Exercise objective => Give all the lines below again, exactly, with no pictures.

Data section =>

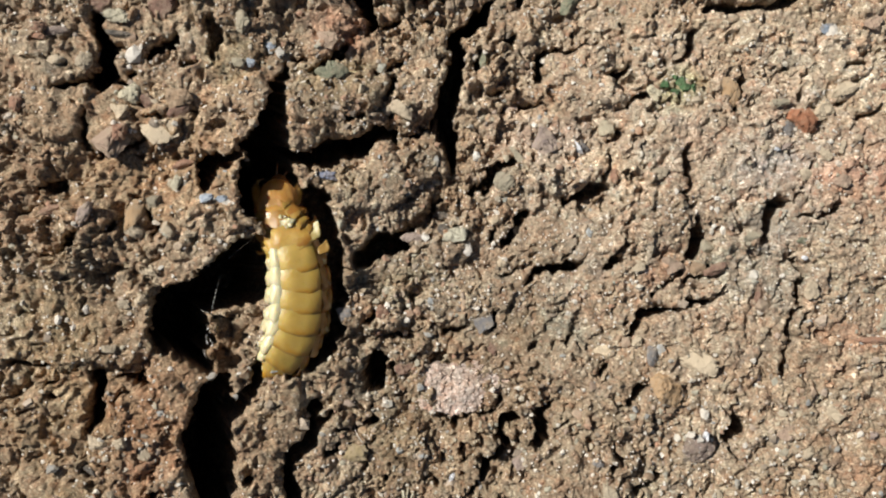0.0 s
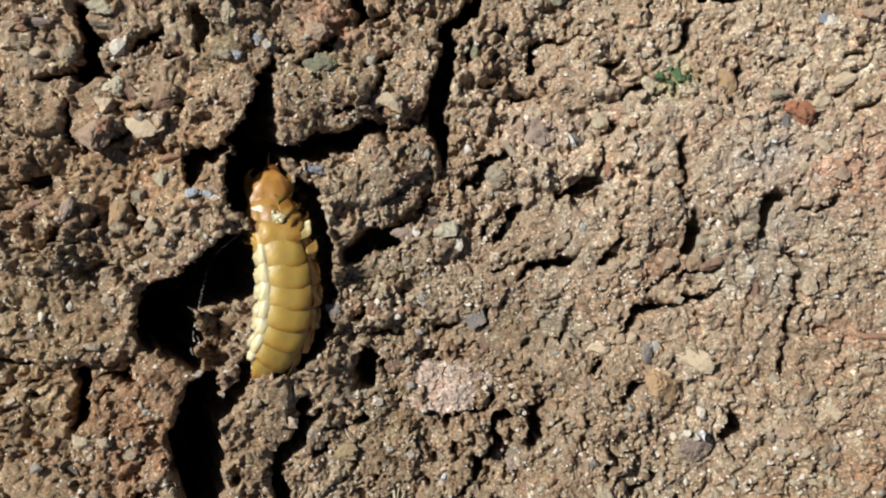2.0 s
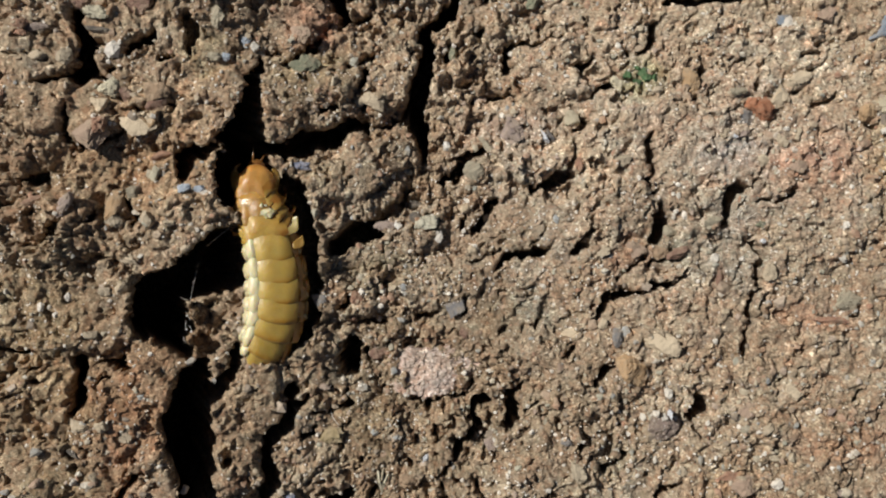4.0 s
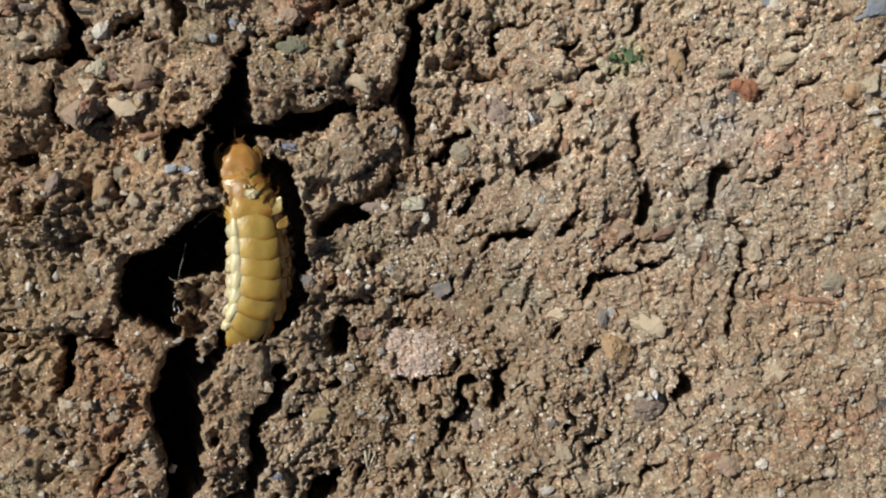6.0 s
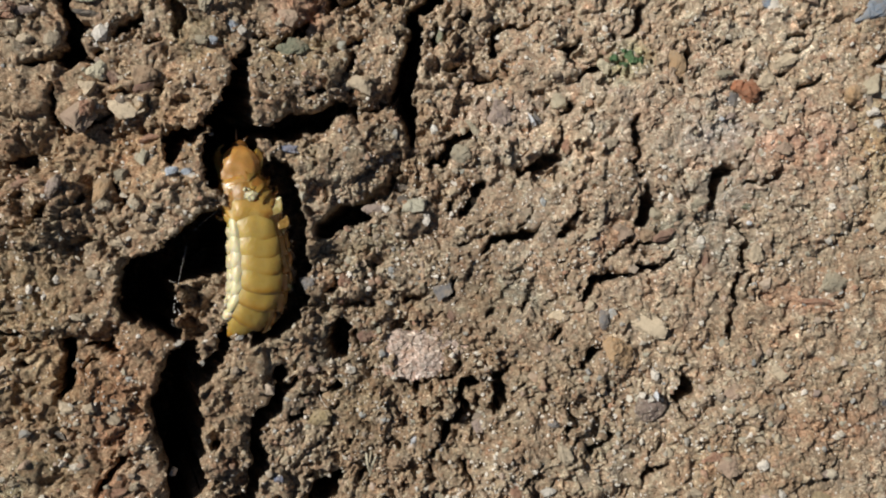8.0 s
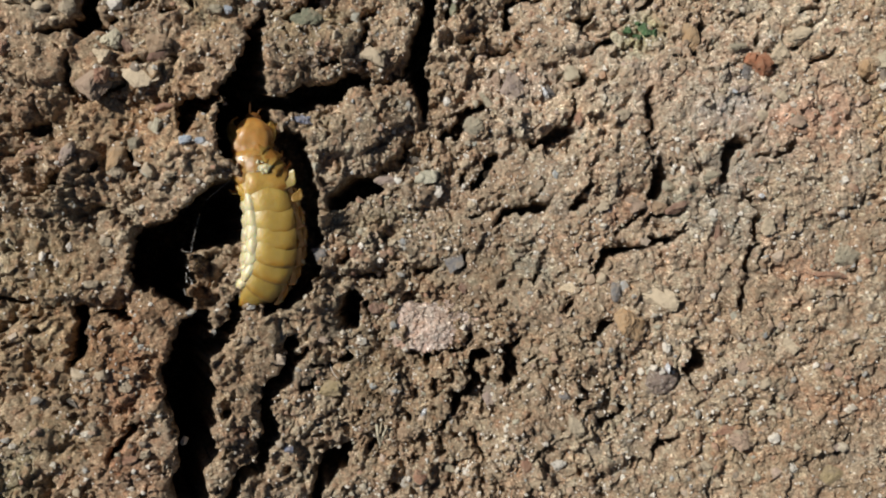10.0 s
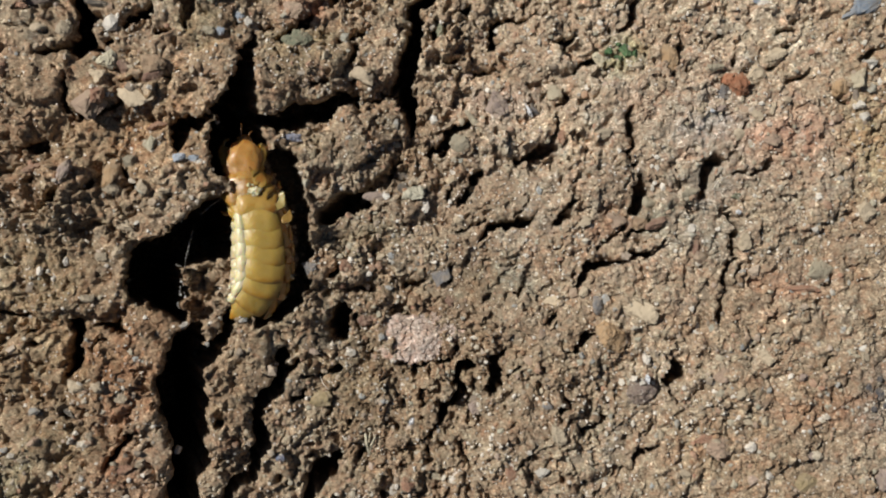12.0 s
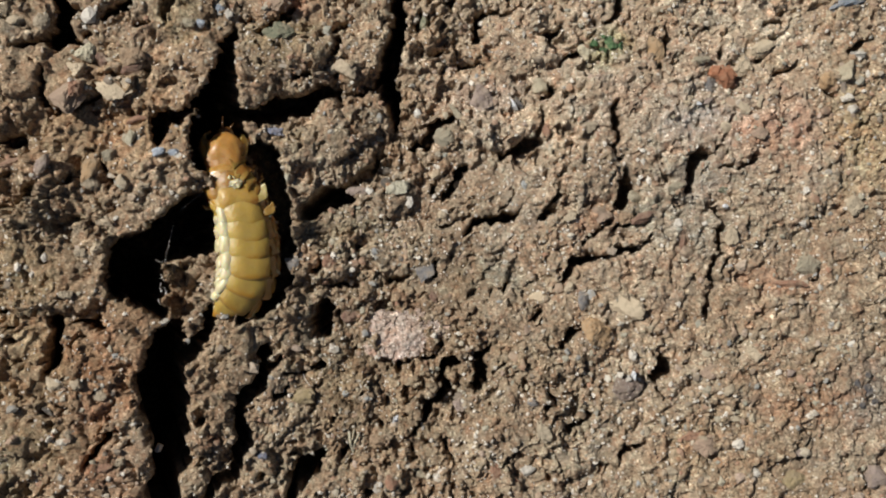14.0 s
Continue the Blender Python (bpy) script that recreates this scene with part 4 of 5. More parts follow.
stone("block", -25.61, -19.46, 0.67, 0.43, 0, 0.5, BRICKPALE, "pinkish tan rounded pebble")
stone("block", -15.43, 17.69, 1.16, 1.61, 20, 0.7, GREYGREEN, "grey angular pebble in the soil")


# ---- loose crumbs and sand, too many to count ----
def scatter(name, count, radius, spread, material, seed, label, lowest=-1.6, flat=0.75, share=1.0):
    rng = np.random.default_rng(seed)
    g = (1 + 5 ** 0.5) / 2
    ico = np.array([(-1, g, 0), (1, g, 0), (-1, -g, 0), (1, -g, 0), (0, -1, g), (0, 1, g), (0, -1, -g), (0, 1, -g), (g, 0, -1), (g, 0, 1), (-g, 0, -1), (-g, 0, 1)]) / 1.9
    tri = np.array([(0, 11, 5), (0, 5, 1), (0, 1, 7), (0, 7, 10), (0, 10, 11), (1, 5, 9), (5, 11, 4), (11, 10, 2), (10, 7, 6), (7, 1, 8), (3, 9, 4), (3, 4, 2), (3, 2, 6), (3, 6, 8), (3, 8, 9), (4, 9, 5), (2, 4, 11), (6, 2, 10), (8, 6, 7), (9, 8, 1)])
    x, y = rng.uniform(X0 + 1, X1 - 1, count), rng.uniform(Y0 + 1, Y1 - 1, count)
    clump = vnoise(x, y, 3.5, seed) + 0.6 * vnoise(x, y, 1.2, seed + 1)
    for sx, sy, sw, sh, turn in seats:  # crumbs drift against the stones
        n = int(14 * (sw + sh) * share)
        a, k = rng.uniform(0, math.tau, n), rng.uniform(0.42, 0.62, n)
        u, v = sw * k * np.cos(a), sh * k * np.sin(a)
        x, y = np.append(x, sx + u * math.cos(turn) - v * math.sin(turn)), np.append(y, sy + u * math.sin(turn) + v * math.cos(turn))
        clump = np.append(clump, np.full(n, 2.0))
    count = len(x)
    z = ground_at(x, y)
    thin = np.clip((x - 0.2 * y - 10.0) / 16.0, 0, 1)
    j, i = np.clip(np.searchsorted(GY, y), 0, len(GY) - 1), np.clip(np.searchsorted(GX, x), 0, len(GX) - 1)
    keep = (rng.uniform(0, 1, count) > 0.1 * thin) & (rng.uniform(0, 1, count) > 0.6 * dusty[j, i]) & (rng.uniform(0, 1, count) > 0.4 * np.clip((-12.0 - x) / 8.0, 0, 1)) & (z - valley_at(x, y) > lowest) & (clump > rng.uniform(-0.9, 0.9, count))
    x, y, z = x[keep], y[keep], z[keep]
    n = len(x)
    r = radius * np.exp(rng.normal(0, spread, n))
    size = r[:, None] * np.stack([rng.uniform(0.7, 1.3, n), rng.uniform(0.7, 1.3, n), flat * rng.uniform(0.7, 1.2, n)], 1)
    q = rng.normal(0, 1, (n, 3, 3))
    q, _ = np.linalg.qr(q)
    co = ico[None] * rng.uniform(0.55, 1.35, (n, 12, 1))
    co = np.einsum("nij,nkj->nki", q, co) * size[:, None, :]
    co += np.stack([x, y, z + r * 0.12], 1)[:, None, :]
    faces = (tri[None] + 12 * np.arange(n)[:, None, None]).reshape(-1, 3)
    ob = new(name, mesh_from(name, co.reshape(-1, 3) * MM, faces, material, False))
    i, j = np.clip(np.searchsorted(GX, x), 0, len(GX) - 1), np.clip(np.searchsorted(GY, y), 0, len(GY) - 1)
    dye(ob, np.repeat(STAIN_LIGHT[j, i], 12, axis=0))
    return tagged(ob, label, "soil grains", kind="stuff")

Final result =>
0.0 s
2.0 s
4.0 s
6.0 s
8.0 s
10.0 s
12.0 s
14.0 s
Continue the Blender Python (bpy) script that recreates this scene with part 4 of 5. More parts follow.
stone("block", -25.61, -19.46, 0.67, 0.43, 0, 0.5, BRICKPALE, "pinkish tan rounded pebble")
stone("block", -15.43, 17.69, 1.16, 1.61, 20, 0.7, GREYGREEN, "grey angular pebble in the soil")


# ---- loose crumbs and sand, too many to count ----
def scatter(name, count, radius, spread, material, seed, label, lowest=-1.6, flat=0.75, share=1.0):
    rng = np.random.default_rng(seed)
    g = (1 + 5 ** 0.5) / 2
    ico = np.array([(-1, g, 0), (1, g, 0), (-1, -g, 0), (1, -g, 0), (0, -1, g), (0, 1, g), (0, -1, -g), (0, 1, -g), (g, 0, -1), (g, 0, 1), (-g, 0, -1), (-g, 0, 1)]) / 1.9
    tri = np.array([(0, 11, 5), (0, 5, 1), (0, 1, 7), (0, 7, 10), (0, 10, 11), (1, 5, 9), (5, 11, 4), (11, 10, 2), (10, 7, 6), (7, 1, 8), (3, 9, 4), (3, 4, 2), (3, 2, 6), (3, 6, 8), (3, 8, 9), (4, 9, 5), (2, 4, 11), (6, 2, 10), (8, 6, 7), (9, 8, 1)])
    x, y = rng.uniform(X0 + 1, X1 - 1, count), rng.uniform(Y0 + 1, Y1 - 1, count)
    clump = vnoise(x, y, 3.5, seed) + 0.6 * vnoise(x, y, 1.2, seed + 1)
    for sx, sy, sw, sh, turn in seats:  # crumbs drift against the stones
        n = int(14 * (sw + sh) * share)
        a, k = rng.uniform(0, math.tau, n), rng.uniform(0.42, 0.62, n)
        u, v = sw * k * np.cos(a), sh * k * np.sin(a)
        x, y = np.append(x, sx + u * math.cos(turn) - v * math.sin(turn)), np.append(y, sy + u * math.sin(turn) + v * math.cos(turn))
        clump = np.append(clump, np.full(n, 2.0))
    count = len(x)
    z = ground_at(x, y)
    thin = np.clip((x - 0.2 * y - 10.0) / 16.0, 0, 1)
    j, i = np.clip(np.searchsorted(GY, y), 0, len(GY) - 1), np.clip(np.searchsorted(GX, x), 0, len(GX) - 1)
    keep = (rng.uniform(0, 1, count) > 0.1 * thin) & (rng.uniform(0, 1, count) > 0.6 * dusty[j, i]) & (rng.uniform(0, 1, count) > 0.4 * np.clip((-12.0 - x) / 8.0, 0, 1)) & (z - valley_at(x, y) > lowest) & (clump > rng.uniform(-0.9, 0.9, count))
    x, y, z = x[keep], y[keep], z[keep]
    n = len(x)
    r = radius * np.exp(rng.normal(0, spread, n))
    size = r[:, None] * np.stack([rng.uniform(0.7, 1.3, n), rng.uniform(0.7, 1.3, n), flat * rng.uniform(0.7, 1.2, n)], 1)
    q = rng.normal(0, 1, (n, 3, 3))
    q, _ = np.linalg.qr(q)
    co = ico[None] * rng.uniform(0.55, 1.35, (n, 12, 1))
    co = np.einsum("nij,nkj->nki", q, co) * size[:, None, :]
    co += np.stack([x, y, z + r * 0.12], 1)[:, None, :]
    faces = (tri[None] + 12 * np.arange(n)[:, None, None]).reshape(-1, 3)
    ob = new(name, mesh_from(name, co.reshape(-1, 3) * MM, faces, material, False))
    i, j = np.clip(np.searchsorted(GX, x), 0, len(GX) - 1), np.clip(np.searchsorted(GY, y), 0, len(GY) - 1)
    dye(ob, np.repeat(STAIN_LIGHT[j, i], 12, axis=0))
    return tagged(ob, label, "soil grains", kind="stuff")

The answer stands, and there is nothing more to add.